Unos ciento cincuenta metros hacia abajo y en dirección vertical desde el pilar, bajo la frondosa sombra de una encina comenzamos a dar cuenta de las viandas que mi madre nos había preparado, regadas de vez en cuando con el agua de nuestra botija. Mi padre había quitado el aparejo de la burra a fin de que se refrescara también y al propio tiempo comiera algo del rastrojo de cebada que era de lo que había estado sembrado aquel lugar, aunque ya se había recolectado casi dos meses antes.
Mi padre como buen andaluz y trabajador del campo, con algunas piezas del aparejo se preparó un pequeño lecho y se echó a dormir la siesta. Para mí había hecho lo mismo, pero mi mente estaba en otros proyectos.

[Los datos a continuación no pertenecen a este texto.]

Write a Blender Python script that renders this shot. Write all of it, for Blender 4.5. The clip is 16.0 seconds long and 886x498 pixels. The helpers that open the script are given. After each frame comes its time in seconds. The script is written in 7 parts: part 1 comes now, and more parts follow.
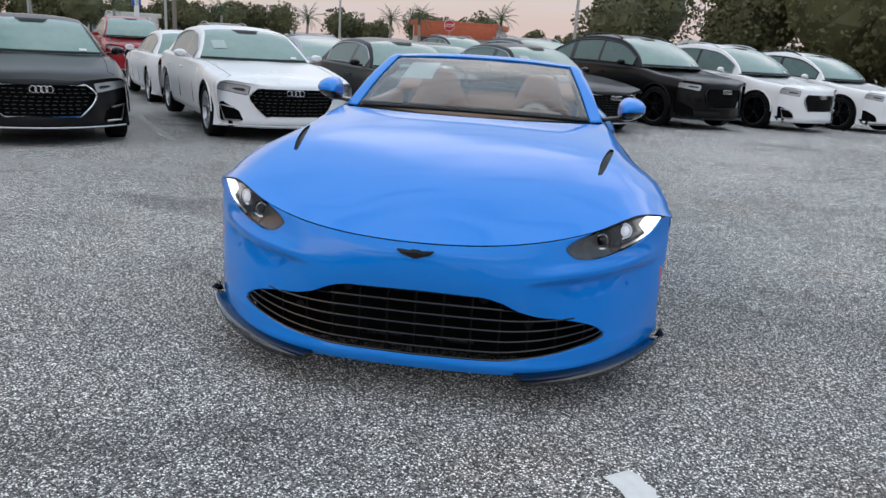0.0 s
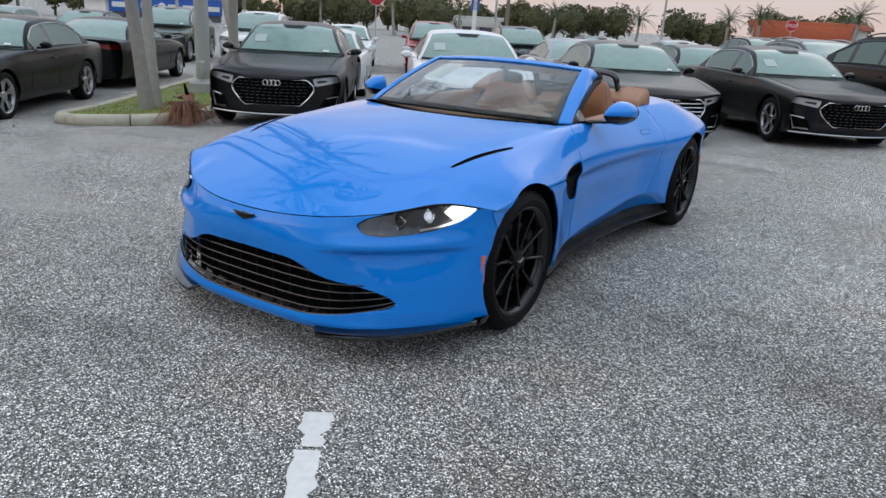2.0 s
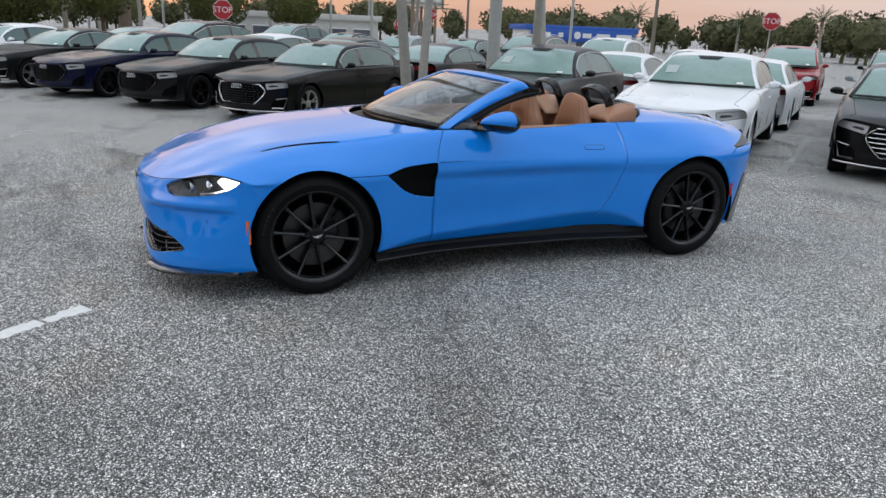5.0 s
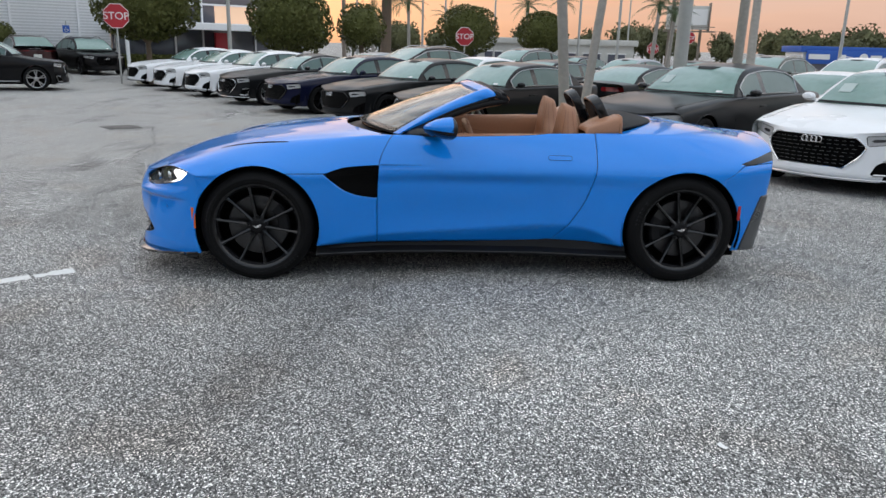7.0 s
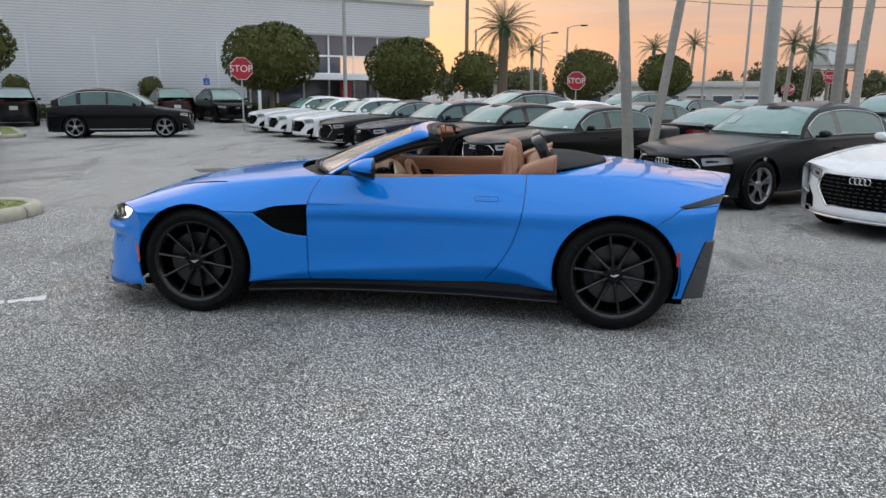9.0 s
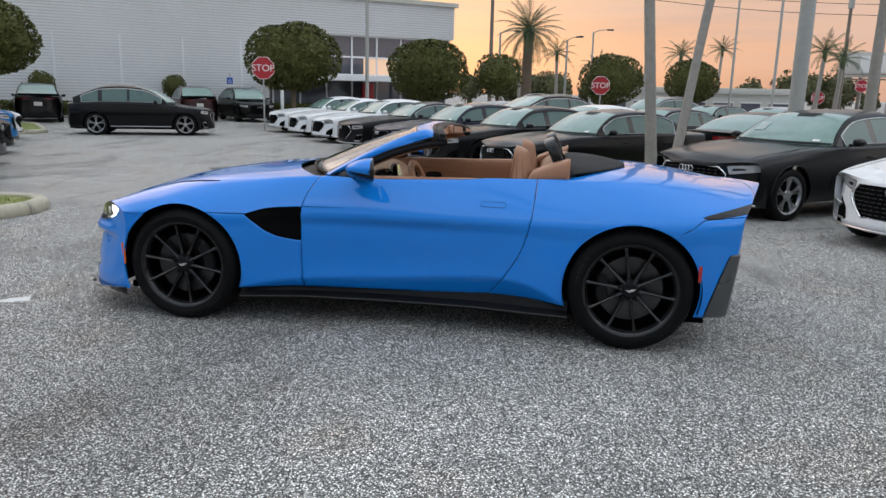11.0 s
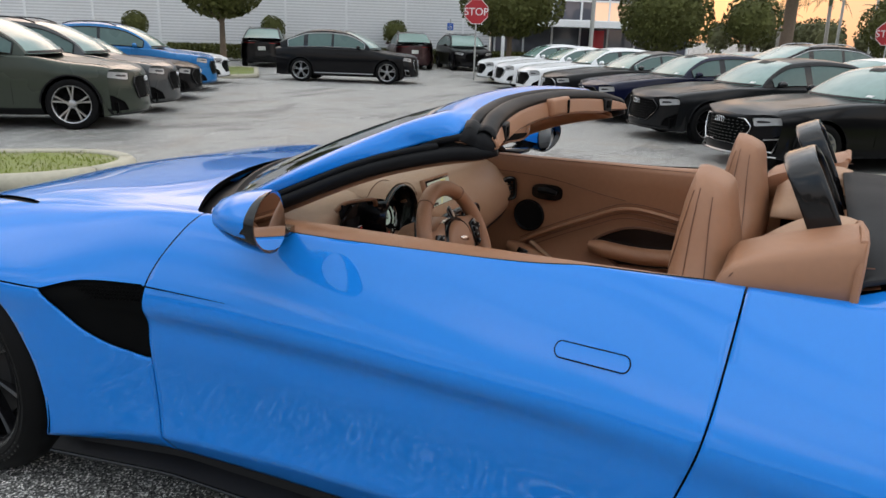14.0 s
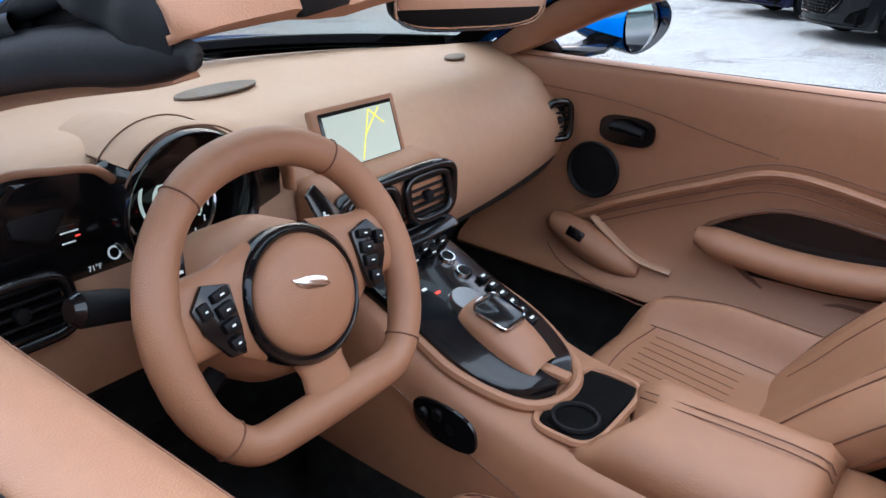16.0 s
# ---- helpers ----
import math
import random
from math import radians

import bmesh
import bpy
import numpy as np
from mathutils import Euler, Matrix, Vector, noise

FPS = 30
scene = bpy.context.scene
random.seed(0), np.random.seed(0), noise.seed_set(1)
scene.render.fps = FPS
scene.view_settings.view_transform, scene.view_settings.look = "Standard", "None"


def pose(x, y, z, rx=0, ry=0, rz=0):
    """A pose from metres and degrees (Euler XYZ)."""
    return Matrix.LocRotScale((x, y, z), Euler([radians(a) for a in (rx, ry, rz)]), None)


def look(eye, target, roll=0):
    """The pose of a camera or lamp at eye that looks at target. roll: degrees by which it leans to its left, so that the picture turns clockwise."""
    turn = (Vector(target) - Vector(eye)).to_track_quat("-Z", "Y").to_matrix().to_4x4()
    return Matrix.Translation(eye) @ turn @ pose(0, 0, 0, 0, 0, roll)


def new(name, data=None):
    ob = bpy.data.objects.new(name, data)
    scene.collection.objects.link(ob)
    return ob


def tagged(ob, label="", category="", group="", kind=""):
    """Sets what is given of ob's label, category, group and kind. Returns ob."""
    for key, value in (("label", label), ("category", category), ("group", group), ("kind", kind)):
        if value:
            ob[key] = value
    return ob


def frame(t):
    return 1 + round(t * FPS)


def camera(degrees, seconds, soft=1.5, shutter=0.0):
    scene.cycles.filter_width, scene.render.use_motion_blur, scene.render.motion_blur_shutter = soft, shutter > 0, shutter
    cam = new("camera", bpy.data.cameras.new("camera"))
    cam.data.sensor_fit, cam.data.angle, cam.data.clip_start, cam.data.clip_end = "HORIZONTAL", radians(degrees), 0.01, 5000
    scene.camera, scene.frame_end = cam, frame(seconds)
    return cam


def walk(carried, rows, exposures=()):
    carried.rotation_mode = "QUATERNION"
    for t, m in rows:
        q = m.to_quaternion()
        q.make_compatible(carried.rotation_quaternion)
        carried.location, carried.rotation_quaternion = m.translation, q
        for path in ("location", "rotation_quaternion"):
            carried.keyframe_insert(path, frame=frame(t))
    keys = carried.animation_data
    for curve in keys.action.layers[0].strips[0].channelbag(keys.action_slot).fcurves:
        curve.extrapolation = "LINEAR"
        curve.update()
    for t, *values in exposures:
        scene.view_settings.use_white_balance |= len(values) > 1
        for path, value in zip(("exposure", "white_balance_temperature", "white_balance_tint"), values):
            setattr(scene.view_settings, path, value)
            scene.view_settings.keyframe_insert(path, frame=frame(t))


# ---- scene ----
cam = camera(62.1, 16.0)
PATH = [
    (0, (0.395, -3.36, 1.3), (0.164, -1.449, 0.757), 3.7),
    (0.5, (0.887, -3.356, 1.325), (0.428, -1.488, 0.777), 3.6),
    (1, (1.408, -3.347, 1.371), (0.744, -1.543, 0.817), 3.5),
    (1.5, (1.927, -3.179, 1.417), (1.059, -1.474, 0.835), 3.2),
    (2, (2.438, -3.059, 1.437), (1.406, -1.451, 0.847), 3.3),
    (2.5, (2.932, -2.82, 1.43), (1.725, -1.337, 0.843), 2.7),
    (3, (3.37, -2.532, 1.466), (2.018, -1.184, 0.873), 2.7),
    (3.5, (3.826, -2.226, 1.502), (2.353, -1.01, 0.909), 2.7),
    (4, (4.187, -1.839, 1.499), (2.616, -0.751, 0.907), 2.7),
    (4.5, (4.563, -1.432, 1.499), (2.897, -0.494, 0.911), 2.4),
    (4.7, (4.7, -1.275, 1.519), (3.004, -0.39, 0.936), 2.4),
    (6.8, (5.389, 0.671, 1.471), (3.473, 0.863, 0.932), 1.7),
    (7, (5.445, 0.857, 1.471), (3.522, 0.988, 0.937), 1.5),
    (7.5, (5.478, 1.279, 1.47), (3.544, 1.27, 0.961), 1.3),
    (8, (5.422, 1.662, 1.48), (3.485, 1.544, 0.998), 0.9),
    (8.5, (5.409, 1.99, 1.467), (3.469, 1.799, 1.017), 0.6),
    (9, (5.399, 2.177, 1.468), (3.459, 1.945, 1.043), 0.4),
    (9.2, (5.414, 2.204, 1.478), (3.472, 1.965, 1.061), 0.4),
    (11.3, (4.861, 2.248, 1.429), (2.931, 1.933, 1.01), 1.7),
    (11.5, (4.687, 2.247, 1.443), (2.761, 1.908, 1.023), 2.0),
    (12, (4.163, 2.319, 1.426), (2.261, 1.881, 0.99), 2.3),
    (12.5, (3.621, 2.314, 1.393), (1.753, 1.765, 0.937), 2.3),
    (13, (3.102, 2.298, 1.389), (1.279, 1.631, 0.905), 2.0),
    (13.5, (2.599, 2.28, 1.39), (0.829, 1.508, 0.871), 1.7),
    (14, (2.119, 2.217, 1.378), (0.398, 1.366, 0.818), 1.8),
    (14.5, (1.68, 2.181, 1.345), (0.022, 1.247, 0.728), 1.6),
    (14.6, (1.584, 2.159, 1.337), (-0.054, 1.201, 0.704), 1.4),
    (15, (1.309, 2.071, 1.298), (-0.289, 1.077, 0.62), 1.6),
    (15.5, (1.031, 1.978, 1.252), (-0.498, 0.928, 0.505), 1.6),
    (16, (0.823, 1.933, 1.197), (-0.629, 0.831, 0.374), 1.5),
]
walk(cam, [(t, look(eye, target, roll)) for t, eye, target, roll in PATH], [(0.0, -0.13, 6350, 10), (3.5, -0.10, 6420, 10), (7.0, -0.01, 6560, 10), (8.2, -0.02, 6550, 10), (9.0, -0.08, 6540, 10), (11.5, -0.06, 6620, 10), (12.2, 0.03, 6660, 10), (13.0, 0.14, 6850, 10), (14.2, 0.19, 6900, 10), (14.9, 0.25, 6950, 10), (15.5, 0.62, 7250, 10), (16.0, 1.33, 5850, 10)])

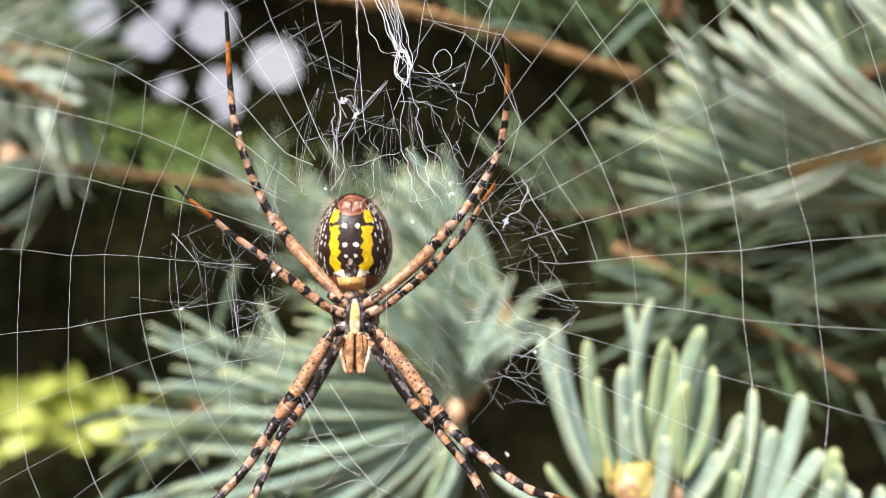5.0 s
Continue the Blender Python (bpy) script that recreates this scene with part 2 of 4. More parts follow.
def fir_branch(name, path, label, needles, length, mat, radius=(1.6, 1.0), lean=62, out=(0, 0, 1), fan=110, lift=(0, 0, 0.25),
               bend=0.5, width=2.1, bark=None, seed=1, joined=False, span=(0.0, 1.0), buds=(), group="fir branches"):
    """A shoot along path (mm, from its old end to its tip). Needles stand off towards out, fanned by so many degrees to
    each side, leaning from the stem by lean degrees, lifted by lift; they bend back towards lift."""
    rs = random.Random(seed)
    line = stem_line(path)
    fr = frames_along(line)
    root = thing(name, line[0], label, "fir branch", group)
    off = Matrix.Translation(-line[0])
    st = stem_mesh(line, *radius, bark or BARK, seed)
    st.transform(off)
    part("stem", st, root)
    v, f, a = [], [], []
    up = Vector(out).normalized()
    for i in range(needles):
        u = span[0] + (span[1] - span[0]) * (i + rs.random()) / needles
        k = min(int(u * (len(line) - 1)), len(line) - 2)
        p = line[k].lerp(line[k + 1], u * (len(line) - 1) - k)
        t = fr[k][0]
        o = up - t * up.dot(t)
        o = o.normalized() if o.length > 1e-4 else fr[k][1]
        q = t.cross(o)
        ang = radians(fan) * rs.uniform(-1, 1)
        rad = o * math.cos(ang) + q * math.sin(ang)
        le = radians(lean + rs.gauss(0, 9))
        way = t * math.cos(le) + rad * math.sin(le) + Vector(lift) * rs.uniform(0.6, 1.4)
        ln = length * PLANT * rs.uniform(0.78, 1.1)
        bd = bend * rs.uniform(0.3, 1.5)
        bank = Vector(lift) + t * 0.5 if Vector(lift).length > 0.01 else t
        m = aim(p + rad * radius[1] * PLANT * 0.5, way, bank, 1.0, rs.uniform(-35, 35))
        if joined:
            needle_data(ln, width * PLANT, bd, v, f, a, off @ m, 6, 5)
        else:
            part("needle", stock_needle(mat, ln, width * PLANT, bd), root, m=off @ m)
    if joined:
        part("needles", add_along(mesh("needles", v, f, mat), a), root, kind="stuff")
    for j, (at, size, bm) in enumerate(buds):
        v, f = [], []
        blob_data(Vector(at) * PLANT - line[0], [s * PLANT for s in size], v, f, 0.5, seed + j, 8)
        part("bud", mesh("bud", v, f, bm), root, "pinkish resinous bud" if bm is BUD else "yellow papery bud scales")
    return root


def fir_fan(name, label, path, fans, mat, radius=(1.4, 1.1), width=2.3, bark=None, seed=1, buds=(), group="fir branches"):
    """A shoot whose needles stand in fans. A fan: from where to where on the stem (0 to 1), first and last bearing in
    degrees (0 to the right, 90 up), how far the needles come forward, length in mm, how many, bend (+ to their left)."""
    rs = random.Random(seed)
    line = stem_line(path)
    root = thing(name, line[0], label, "fir branch", group)
    off = Matrix.Translation(-line[0])
    st = stem_mesh(line, *radius, bark or BARK, seed)
    st.transform(off)
    part("stem", st, root)
    for u0, u1, a0, a1, fore, length, count, bend in fans:
        for i in range(count):
            u = min(0.999, max(0, u0 + (u1 - u0) * rs.random())) * (len(line) - 1)
            p = line[int(u)].lerp(line[int(u) + 1], u - int(u))
            a = radians(a0 + (a1 - a0) * (i + rs.random()) / count)
            way = Vector((math.cos(a), -fore + rs.gauss(0, 0.22), math.sin(a)))
            turn = Vector((-math.sin(a), rs.gauss(0, 0.3), math.cos(a))) * (1 if bend >= 0 else -1)
            bd = abs(bend) * rs.uniform(0.5, 1.4)
            m = aim(p, way - turn * 0.5 * bd, turn, 1.0, rs.uniform(-40, 40))
            part("needle", stock_needle(mat if rs.random() < 0.88 else NEEDLE_FRESH, length * PLANT * rs.uniform(0.8, 1.08), width * PLANT, bd), root, m=off @ m)
    for j, (at, size, bm) in enumerate(buds):
        v, f = [], []
        blob_data(Vector(at) * PLANT - line[0], [q * PLANT for q in size], v, f, 0.5, seed + j, 8)
        part("bud", mesh("bud", v, f, bm), root, "pinkish resinous bud")
    return root


# ---- ground and distance ----
def sheet(name, x0, x1, y0, y1, z, mat):
    n = 24
    v = [(x0 + (x1 - x0) * i / n, y0 + (y1 - y0) * j / n, z + 0.02 * noise.noise((i * 0.9, j * 0.9, 0))) for j in range(n + 1) for i in range(n + 1)]
    f = [(j * (n + 1) + i, j * (n + 1) + i + 1, (j + 1) * (n + 1) + i + 1, (j + 1) * (n + 1) + i) for j in range(n) for i in range(n)]
    return new(name, mesh(name, v, f, mat))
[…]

Tan pronto me dí cuenta que mi padre se había quedado dormido, tomé el pecho arriba y me fui al pilar, donde cuando llegamos me quedé alucinado de ver que en el pequeño estanque había no menos de veinte peces de colores, cosa que yo antes no había visto. Mi proyecto era el de pescar el mayor número de peces posible, que en principio trate de hacerlo con la mano y en vista de que no me daba resultado, comencé a utilizar el servicio de mi sombrero. Posiblemente llevaría cerca de una hora en mi infructuosa pesca, cuando despertándose mi padre y darse cuenta de que yo había desaparecido, se llevó un momentáneo y mayúsculo susto, pero enseguida me vio donde estaba y llamándome con una fuerte voz, me hizo llegar a donde él estaba y recibí por ello una pequeña regañiza.
Nunca hasta entonces había recibido yo semejante decepción de no haber podido pescar ni un solo de aquellos preciosos ejemplares de peces. Cuánto hubiese dado yo en aquel momento por haberme hecho siquiera con uno de aquellos animalitos que tranquilamente nadaban en su fresco y apacible estanque. Pero primero se me escurrían de la mano, y después se salían del sombrero y me quedaba con solo un poco de agua.
Pasados diez o doce años de este acontecimiento, fui en varias ocasiones a las fiestas de San Benito. En una de ellas, debía tener yo 16 ó 17 años, me hice una foto con dos paisanos míos que juntos habíamos ido; uno, Antonio Suárez Molero; otro Florentino Escribano Valero. El primero cinco años mayor que yo; el segundo de mi quinta. Aquél falleció hace mas de veinte años; éste no menos de cinco o seis. Yo aquí estoy para contarlo.